Although these findings are somewhat ambiguous, they appear to be based on the theory that there was a mutual mistake of fact by the parties, and hence the written agreement should be reformed to conform to the precedent oral understanding.  There can be no doubt that if there is evidence of mutual mistake, reformation is a proper remedy. ( Renshaw v. Happy Valley Water Co., 114 Cal.App.2d 521 [ 250 P.2d 612]; Civ. Code, § 3399)
 There is evidence in this record that there was an oral agreement that Raub would reimburse Welch for only the actual amount of timber taken from the Welch land, and although the evidence is conflicting, it supports the finding that the written agreement does not reflect this intention. It is true that Welch requested that Raub make an independent investigation of the accuracy of the survey and scaling as represented in the agreement and that Raub did not do so. However it is also true that as a lumberman Raub had every right to rely on the statements of Welch as they were compiled in a manner generally accepted by the industry and by people of accepted ability in this field. In view of these facts, we certainly cannot hold as a matter of law that Raub's failure to make an independent investigation amounted to such negligence as would bar his remedy of reformation. (See generally 42 Cal.Jur.2d, Reformation of Instruments, § 33.)
 Welch challenges the measure of damages adopted by the trial court saying, which is true, that the court allowed stumpage value only, although Welch presented testimony of the profit which he could have made had he proceeded to carry out the purpose for which the timber had been purchased from Nutting, i.e., harvesting the timber, manufacturing the same into lumber, and selling it on the lumber market. It is noteworthy that no price was determined in any of the agreements entered into by the parties. In fact these agreements specified that after Welch had set off the timber removed from the Raub land against the amount of the trespass, the parties would then confer as to the amount of damages still uncompensated for. Since it is uncontradicted that Welch did buy the land and timber in order to sell it as a finished product, we believe that the court erred when it determined the damages on the basis of the stumpage value only. ( Kansas City Fibre Box Co. v. F. Burart Mfg. Co., 184 Ark. 704 [ 44 S.W.2d 325]; Baily v. Hammonds, 193 Ark. 633 [ 101 S.W.2d 785]; McKenney v.
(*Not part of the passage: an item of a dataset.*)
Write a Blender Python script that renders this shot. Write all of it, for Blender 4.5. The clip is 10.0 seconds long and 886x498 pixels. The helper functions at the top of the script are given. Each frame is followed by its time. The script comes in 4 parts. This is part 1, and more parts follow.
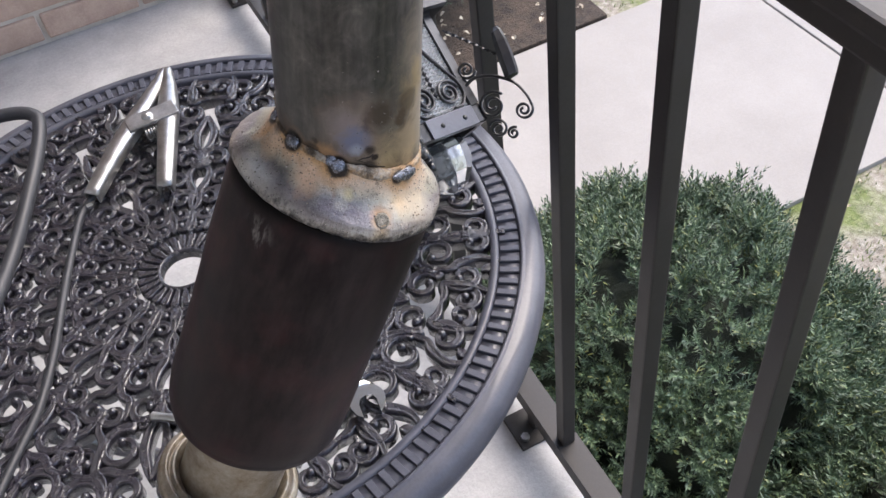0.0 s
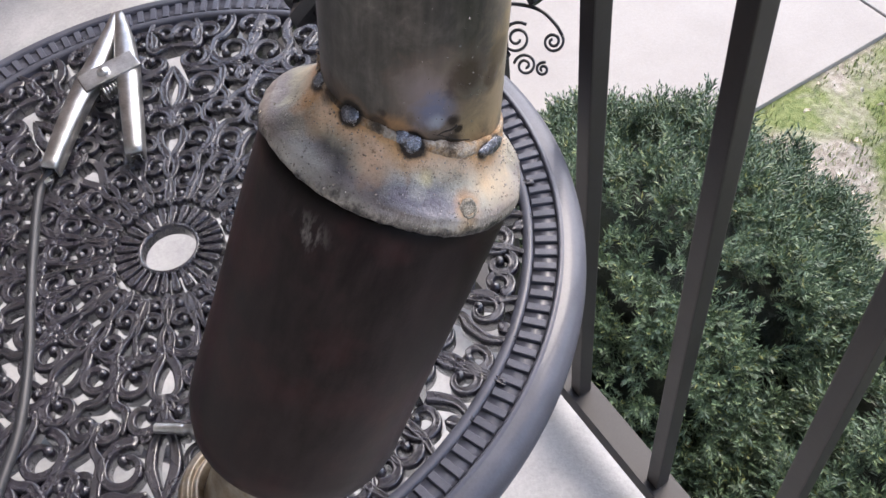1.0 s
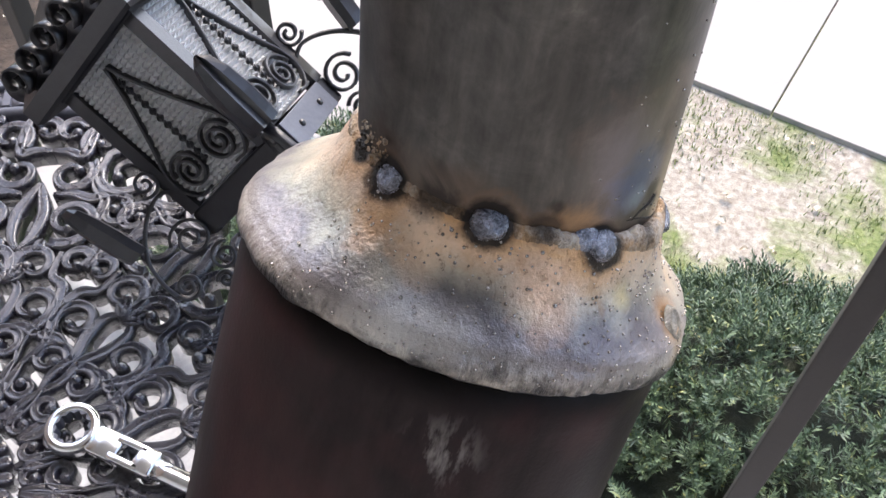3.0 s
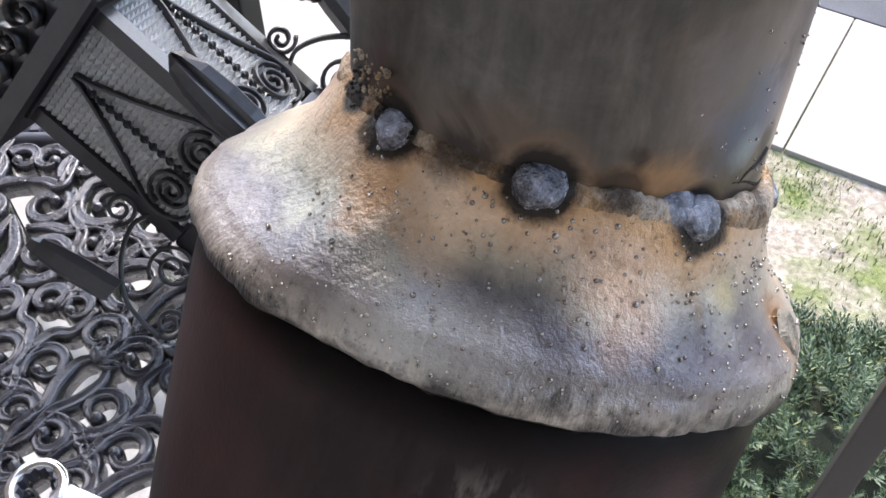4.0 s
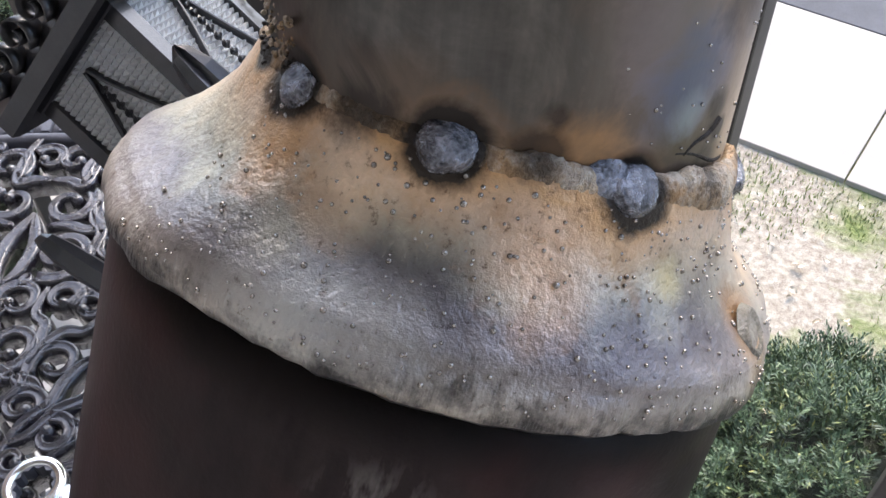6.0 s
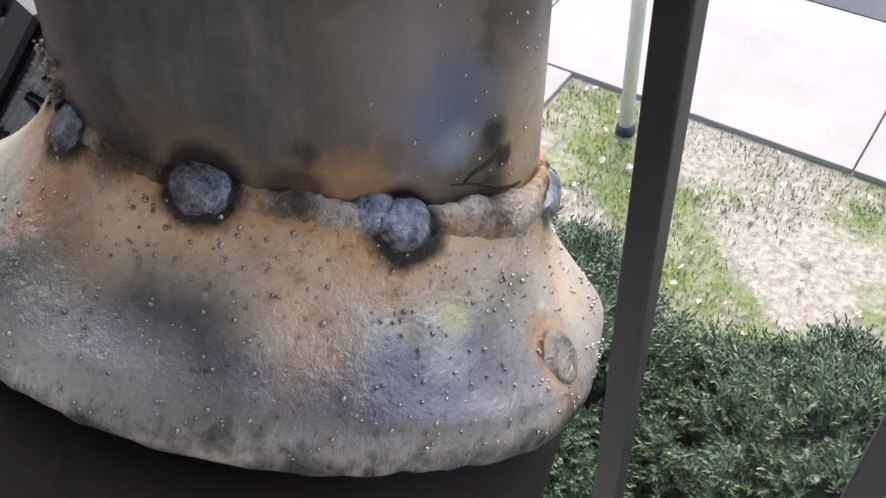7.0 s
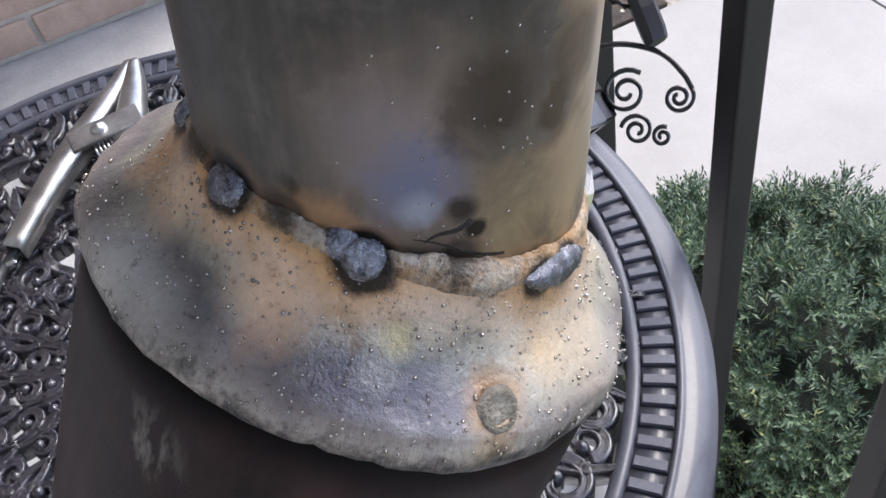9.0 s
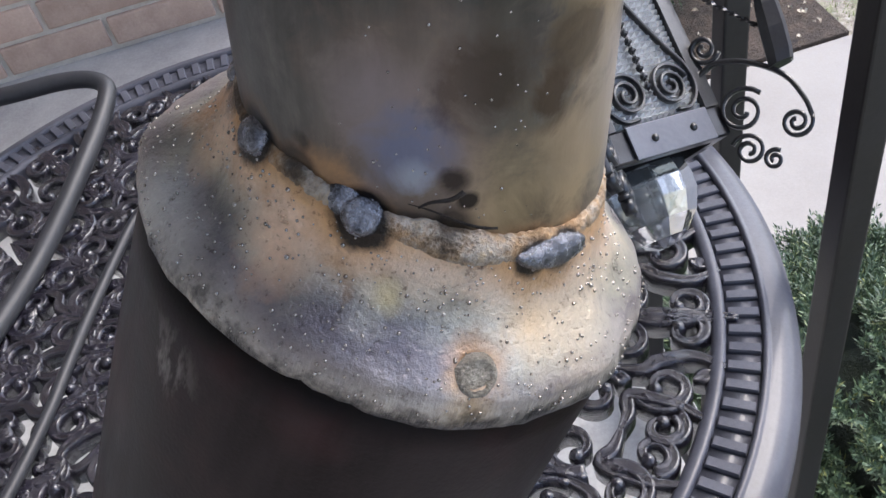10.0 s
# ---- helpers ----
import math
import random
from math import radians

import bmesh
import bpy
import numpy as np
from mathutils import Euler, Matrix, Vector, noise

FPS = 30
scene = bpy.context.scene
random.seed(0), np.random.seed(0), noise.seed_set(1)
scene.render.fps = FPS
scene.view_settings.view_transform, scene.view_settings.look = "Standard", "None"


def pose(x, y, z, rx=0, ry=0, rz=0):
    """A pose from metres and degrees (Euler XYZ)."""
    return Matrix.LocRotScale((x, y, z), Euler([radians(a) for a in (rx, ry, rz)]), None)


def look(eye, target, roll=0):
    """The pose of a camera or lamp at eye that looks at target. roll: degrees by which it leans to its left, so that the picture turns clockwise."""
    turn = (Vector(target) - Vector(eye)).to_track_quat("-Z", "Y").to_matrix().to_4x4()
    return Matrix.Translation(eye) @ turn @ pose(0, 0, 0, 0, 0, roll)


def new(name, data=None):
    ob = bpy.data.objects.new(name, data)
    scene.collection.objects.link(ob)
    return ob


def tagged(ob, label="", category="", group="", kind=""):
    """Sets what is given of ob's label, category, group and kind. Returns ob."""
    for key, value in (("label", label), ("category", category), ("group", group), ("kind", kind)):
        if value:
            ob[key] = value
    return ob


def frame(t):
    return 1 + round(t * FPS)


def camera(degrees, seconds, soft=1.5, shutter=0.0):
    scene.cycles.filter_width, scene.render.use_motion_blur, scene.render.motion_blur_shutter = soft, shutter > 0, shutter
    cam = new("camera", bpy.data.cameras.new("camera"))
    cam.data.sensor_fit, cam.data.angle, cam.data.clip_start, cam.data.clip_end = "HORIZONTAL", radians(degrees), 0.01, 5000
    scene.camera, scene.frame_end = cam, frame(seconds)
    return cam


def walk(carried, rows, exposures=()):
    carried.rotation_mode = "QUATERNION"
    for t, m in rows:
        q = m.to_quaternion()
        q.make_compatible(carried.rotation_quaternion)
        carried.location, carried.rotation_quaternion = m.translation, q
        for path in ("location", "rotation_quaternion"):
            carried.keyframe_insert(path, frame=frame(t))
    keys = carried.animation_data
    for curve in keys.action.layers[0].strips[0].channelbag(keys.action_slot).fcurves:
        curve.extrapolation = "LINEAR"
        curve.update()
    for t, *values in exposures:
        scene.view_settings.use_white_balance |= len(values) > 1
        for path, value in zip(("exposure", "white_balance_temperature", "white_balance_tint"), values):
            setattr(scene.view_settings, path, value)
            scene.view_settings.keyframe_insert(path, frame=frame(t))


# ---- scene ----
cam = camera(50.2, 10.0)
PATH = [
    (0, (0.014, -0.601, 1.152), (0.481, 0.654, -0.334), -8.8),
    (0.5, (0.008, -0.556, 1.124), (0.483, 0.602, -0.436), -10.0),
    (1, (-0.005, -0.494, 1.104), (0.496, 0.595, -0.496), -9.4),
    (1.5, (-0.039, -0.405, 1.079), (0.575, 0.543, -0.571), -5.9),
    (2, (-0.046, -0.346, 1.057), (0.777, 0.445, -0.586), -1.6),
    (2.5, (-0.041, -0.326, 1.036), (0.933, 0.334, -0.581), 0.2),
    (4, (-0.007, -0.296, 0.956), (1.095, 0.384, -0.568), -0.2),
    (4.5, (-0.005, -0.301, 0.947), (1.08, 0.472, -0.545), -2.1),
    (5, (0.001, -0.299, 0.945), (1.094, 0.484, -0.535), -1.2),
    (6.5, (0.016, -0.323, 0.94), (1.069, 0.487, -0.554), -3.1),
    (7, (0.028, -0.333, 0.941), (1.081, 0.496, -0.544), -5.1),
    (7.5, (0.02, -0.331, 0.951), (1.039, 0.552, -0.526), -7.5),
    (8, (0.017, -0.327, 0.962), (0.982, 0.592, -0.53), -8.8),
    (8.5, (0.035, -0.355, 0.966), (0.861, 0.665, -0.543), -8.7),
    (9, (0.072, -0.377, 0.961), (0.46, 0.925, -0.507), -13.1),
    (9.5, (0.1, -0.399, 0.954), (0.283, 0.992, -0.471), -14.8),
    (10, (0.091, -0.396, 0.961), (0.201, 1.012, -0.456), -14.5),
]
walk(cam, [(t, look(eye, target, roll)) for t, eye, target, roll in PATH],
     [(0.0, 1.72, 6500, 12), (1.0, 1.83, 6500, 13), (2.0, 2.02, 6550, 14), (4.5, 2.22, 6450, 11), (6.5, 2.08, 6500, 11), (7.0, 1.98, 6400, 11), (7.5, 1.86, 6350, 11), (8.0, 1.96, 6250, 11), (9.0, 1.80, 6200, 11), (10.0, 1.68, 6200, 11)])

# ---- light ----
world = bpy.data.worlds.new("sky")
scene.world = world
world.use_nodes = True
wn = world.node_tree.nodes
sky = wn.new("ShaderNodeTexSky")
sky.sky_type = 'NISHITA'
sky.sun_disc = False
sky.sun_elevation = radians(50)
sky.sun_rotation = radians(70)
sky.air_density, sky.dust_density = 1.0, 2.4
bg = wn["Background"]
bg.inputs["Strength"].default_value = 0.18
world.node_tree.links.new(sky.outputs[0], bg.inputs["Color"])
sun = new("sun", bpy.data.lights.new("sun", 'SUN'))
sun.data.energy, sun.data.angle, sun.data.color = 0.6, radians(24), (1.0, 0.94, 0.85)
sun.matrix_world = look((6, 2, 8), (0, 0, 0))


# ---- materials ----
def nodes_of(name):
    m = bpy.data.materials.new(name)
    m.use_nodes = True
    t = m.node_tree
    return m, t, t.nodes["Principled BSDF"]


def noise_node(t, scale, detail=6, rough=0.6, coord=None, dist=0.0):
    n = t.nodes.new("ShaderNodeTexNoise")
    n.inputs["Scale"].default_value, n.inputs["Detail"].default_value = scale, detail
    n.inputs["Roughness"].default_value, n.inputs["Distortion"].default_value = rough, dist
    if coord:
        t.links.new(coord, n.inputs["Vector"])
    return n


def ramp_node(t, fac, stops):
    r = t.nodes.new("ShaderNodeValToRGB")
    e = r.color_ramp.elements
    while len(e) < len(stops):
        e.new(0.5)
    for k, (p, c) in enumerate(stops):
        e[k].position, e[k].color = p, (*c, 1)
    t.links.new(fac, r.inputs[0])
    return r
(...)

Buffelen Mfg. Co., 232 F.2d 5; Rest., Torts, § 903.) In other words, the damages allowed should have included anticipated profit from the production and sale of lumber from the shortage as to each species not compensated for by lieu timber and logs, less such profit already received by Welch as to any species for which Raub had over-compensated.
The cause is remanded to the trial court for a determination of the damages in accordance with the rule set forth above. In all other respects the judgment is affirmed.
Van Dyke, P.J., and Schottky, J., concurred.